= EXERCISE TASK =
Give the number of lines in this listing that contain the word "noise", and nothing else.
[begin EXTRACTED DATA]
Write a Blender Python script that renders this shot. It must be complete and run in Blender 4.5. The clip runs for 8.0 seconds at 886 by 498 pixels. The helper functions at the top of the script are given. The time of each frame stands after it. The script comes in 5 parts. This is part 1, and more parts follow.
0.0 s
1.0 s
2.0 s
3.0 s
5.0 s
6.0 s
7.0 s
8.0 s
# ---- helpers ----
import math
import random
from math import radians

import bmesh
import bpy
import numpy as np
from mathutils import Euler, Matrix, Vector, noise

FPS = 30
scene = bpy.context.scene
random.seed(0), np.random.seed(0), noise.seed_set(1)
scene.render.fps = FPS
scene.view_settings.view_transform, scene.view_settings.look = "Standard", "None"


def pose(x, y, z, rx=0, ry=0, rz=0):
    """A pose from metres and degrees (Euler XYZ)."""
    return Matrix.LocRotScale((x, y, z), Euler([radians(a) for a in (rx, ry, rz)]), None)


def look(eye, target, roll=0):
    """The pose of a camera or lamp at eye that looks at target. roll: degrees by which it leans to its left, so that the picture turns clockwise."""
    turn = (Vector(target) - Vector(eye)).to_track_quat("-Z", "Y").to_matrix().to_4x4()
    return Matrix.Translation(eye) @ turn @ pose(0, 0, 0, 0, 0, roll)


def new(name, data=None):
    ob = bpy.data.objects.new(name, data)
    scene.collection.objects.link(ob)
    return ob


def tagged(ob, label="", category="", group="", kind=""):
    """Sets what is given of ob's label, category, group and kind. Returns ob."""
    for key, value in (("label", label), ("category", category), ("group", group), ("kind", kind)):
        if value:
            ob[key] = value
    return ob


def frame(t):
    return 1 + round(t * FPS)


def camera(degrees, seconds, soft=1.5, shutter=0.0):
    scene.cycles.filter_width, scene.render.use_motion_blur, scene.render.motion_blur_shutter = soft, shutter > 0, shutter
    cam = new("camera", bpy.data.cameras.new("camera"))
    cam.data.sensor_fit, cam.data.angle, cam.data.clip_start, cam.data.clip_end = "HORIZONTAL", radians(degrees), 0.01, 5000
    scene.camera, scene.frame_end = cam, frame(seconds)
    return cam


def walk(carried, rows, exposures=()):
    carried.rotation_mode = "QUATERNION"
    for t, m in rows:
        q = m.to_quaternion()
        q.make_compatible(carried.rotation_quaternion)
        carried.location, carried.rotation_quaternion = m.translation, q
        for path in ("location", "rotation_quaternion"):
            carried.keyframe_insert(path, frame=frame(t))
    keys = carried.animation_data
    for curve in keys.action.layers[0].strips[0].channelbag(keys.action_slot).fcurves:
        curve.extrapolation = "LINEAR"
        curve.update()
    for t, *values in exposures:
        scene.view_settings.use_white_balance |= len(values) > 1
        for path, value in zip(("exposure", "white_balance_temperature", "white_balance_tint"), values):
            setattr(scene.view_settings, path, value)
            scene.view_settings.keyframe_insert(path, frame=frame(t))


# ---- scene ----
[end EXTRACTED DATA]
[begin EXTRACTED DATA]
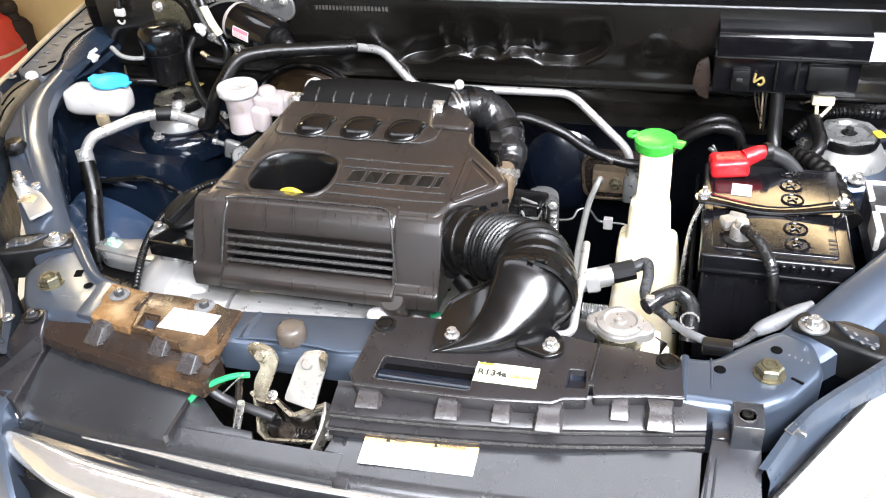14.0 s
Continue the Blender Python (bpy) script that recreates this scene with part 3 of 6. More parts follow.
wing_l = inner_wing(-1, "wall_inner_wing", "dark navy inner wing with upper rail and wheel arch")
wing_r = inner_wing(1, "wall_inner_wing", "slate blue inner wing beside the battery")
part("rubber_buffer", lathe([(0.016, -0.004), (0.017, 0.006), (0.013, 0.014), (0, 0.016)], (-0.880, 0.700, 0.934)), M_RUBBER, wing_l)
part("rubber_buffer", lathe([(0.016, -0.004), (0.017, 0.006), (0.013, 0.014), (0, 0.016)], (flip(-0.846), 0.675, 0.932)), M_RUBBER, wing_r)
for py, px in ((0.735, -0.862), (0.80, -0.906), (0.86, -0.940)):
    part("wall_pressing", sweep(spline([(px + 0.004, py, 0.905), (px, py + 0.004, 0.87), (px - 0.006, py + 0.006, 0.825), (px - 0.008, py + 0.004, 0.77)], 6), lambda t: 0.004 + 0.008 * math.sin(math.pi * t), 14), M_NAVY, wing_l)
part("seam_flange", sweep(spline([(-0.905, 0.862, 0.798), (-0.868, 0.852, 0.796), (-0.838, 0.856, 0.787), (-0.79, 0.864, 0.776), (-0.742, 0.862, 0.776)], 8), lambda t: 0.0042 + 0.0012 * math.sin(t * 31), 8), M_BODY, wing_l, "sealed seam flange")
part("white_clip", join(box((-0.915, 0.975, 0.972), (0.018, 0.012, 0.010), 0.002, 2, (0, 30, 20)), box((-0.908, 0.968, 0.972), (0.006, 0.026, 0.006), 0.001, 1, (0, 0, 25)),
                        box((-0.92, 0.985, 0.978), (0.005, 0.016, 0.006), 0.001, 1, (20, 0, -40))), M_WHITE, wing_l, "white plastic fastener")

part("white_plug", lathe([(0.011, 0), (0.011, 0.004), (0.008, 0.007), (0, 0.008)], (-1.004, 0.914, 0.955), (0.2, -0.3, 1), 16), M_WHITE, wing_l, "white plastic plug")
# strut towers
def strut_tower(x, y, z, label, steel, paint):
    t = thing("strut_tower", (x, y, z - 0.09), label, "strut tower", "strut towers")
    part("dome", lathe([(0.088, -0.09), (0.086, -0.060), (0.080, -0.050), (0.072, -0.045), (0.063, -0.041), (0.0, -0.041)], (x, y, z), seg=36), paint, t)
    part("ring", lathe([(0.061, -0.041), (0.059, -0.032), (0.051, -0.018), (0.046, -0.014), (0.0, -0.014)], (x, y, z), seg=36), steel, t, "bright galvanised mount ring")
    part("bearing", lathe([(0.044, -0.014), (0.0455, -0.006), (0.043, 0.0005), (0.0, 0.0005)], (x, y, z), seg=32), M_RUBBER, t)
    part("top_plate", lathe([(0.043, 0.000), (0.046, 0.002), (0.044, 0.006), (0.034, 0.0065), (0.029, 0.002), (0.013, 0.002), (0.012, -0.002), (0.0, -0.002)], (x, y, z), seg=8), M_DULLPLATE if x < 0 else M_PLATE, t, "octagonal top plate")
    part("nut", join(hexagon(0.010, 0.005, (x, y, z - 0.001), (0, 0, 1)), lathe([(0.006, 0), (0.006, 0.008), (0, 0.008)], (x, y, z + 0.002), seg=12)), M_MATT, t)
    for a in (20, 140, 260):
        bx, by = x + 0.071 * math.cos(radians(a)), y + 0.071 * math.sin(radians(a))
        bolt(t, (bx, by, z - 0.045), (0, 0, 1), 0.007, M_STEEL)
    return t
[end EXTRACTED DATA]
[begin EXTRACTED DATA]
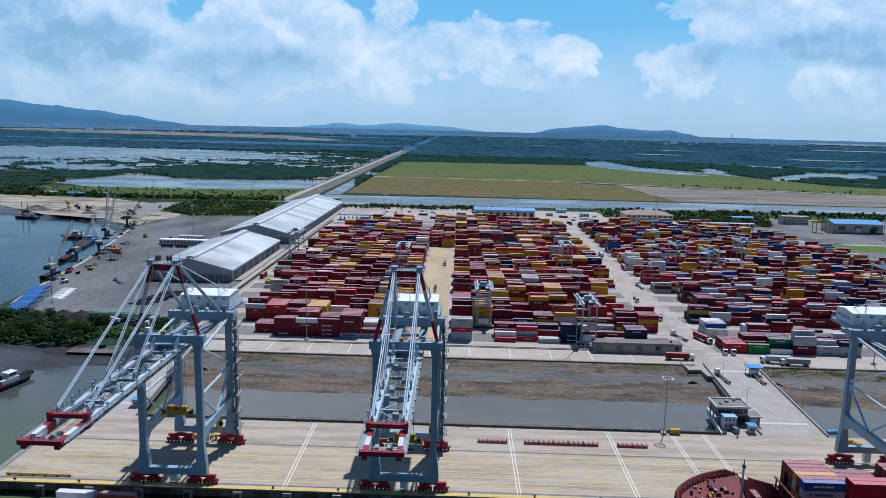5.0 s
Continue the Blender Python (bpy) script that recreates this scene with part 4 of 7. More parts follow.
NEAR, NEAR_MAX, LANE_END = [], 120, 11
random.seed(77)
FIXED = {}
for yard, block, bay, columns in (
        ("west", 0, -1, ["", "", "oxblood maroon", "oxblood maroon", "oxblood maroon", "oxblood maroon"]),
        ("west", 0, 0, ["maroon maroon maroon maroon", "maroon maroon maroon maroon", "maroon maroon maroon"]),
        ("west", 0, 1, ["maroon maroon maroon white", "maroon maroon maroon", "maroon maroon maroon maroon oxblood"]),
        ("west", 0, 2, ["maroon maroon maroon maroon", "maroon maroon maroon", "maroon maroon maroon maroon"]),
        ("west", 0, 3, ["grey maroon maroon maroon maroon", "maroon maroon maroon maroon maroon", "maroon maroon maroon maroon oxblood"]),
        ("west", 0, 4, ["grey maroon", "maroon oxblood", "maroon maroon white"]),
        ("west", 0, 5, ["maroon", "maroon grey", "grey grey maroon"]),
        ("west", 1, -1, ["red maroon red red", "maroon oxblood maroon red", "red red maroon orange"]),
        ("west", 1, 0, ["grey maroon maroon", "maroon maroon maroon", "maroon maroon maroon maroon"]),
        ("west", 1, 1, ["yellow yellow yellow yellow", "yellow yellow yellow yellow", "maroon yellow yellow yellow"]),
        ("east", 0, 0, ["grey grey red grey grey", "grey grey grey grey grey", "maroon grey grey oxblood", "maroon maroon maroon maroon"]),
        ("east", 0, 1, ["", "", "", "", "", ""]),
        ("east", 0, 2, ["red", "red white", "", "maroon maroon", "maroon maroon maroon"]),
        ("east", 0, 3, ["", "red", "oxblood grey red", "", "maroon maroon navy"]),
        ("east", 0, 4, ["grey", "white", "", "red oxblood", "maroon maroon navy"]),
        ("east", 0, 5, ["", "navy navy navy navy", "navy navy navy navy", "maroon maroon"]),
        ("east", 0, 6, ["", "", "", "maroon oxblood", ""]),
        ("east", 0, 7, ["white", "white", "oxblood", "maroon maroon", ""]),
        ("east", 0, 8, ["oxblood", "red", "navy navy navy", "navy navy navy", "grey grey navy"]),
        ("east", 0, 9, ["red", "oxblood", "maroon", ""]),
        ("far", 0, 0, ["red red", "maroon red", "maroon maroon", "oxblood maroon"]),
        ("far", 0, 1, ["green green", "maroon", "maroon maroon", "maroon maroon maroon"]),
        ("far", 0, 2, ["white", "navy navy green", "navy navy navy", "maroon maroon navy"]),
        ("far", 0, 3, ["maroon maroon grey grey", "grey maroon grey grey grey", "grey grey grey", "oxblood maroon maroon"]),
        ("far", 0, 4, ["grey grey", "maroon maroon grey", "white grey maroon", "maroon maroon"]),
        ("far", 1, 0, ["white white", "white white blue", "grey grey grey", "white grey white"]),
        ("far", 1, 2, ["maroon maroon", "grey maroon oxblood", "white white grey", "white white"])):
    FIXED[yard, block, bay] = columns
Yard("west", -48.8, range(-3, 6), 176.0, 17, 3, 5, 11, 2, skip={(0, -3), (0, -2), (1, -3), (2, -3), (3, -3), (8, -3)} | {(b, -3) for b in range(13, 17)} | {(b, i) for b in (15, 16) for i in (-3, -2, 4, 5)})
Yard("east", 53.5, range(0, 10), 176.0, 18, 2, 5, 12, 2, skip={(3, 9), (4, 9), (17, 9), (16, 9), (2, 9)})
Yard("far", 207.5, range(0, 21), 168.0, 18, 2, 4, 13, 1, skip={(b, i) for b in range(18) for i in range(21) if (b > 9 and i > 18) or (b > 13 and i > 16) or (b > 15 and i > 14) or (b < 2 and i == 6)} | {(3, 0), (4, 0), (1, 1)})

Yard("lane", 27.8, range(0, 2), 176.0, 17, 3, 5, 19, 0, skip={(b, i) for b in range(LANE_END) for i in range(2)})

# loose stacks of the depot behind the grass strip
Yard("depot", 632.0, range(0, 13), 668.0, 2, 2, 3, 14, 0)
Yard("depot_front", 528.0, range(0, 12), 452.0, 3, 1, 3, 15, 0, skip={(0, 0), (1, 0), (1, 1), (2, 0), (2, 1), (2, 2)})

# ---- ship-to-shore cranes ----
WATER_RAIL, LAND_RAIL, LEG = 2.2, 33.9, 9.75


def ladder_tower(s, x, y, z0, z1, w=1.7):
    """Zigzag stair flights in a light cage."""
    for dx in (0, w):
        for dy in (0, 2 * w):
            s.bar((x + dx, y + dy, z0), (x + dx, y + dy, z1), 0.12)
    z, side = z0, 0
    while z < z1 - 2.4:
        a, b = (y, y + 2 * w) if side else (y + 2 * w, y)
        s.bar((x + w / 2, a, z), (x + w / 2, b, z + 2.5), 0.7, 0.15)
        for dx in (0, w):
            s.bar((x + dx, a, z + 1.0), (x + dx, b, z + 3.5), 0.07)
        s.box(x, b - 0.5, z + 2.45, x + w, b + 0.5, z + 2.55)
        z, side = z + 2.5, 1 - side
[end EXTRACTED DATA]
= SOLUTION TO THE PROBLEM =
2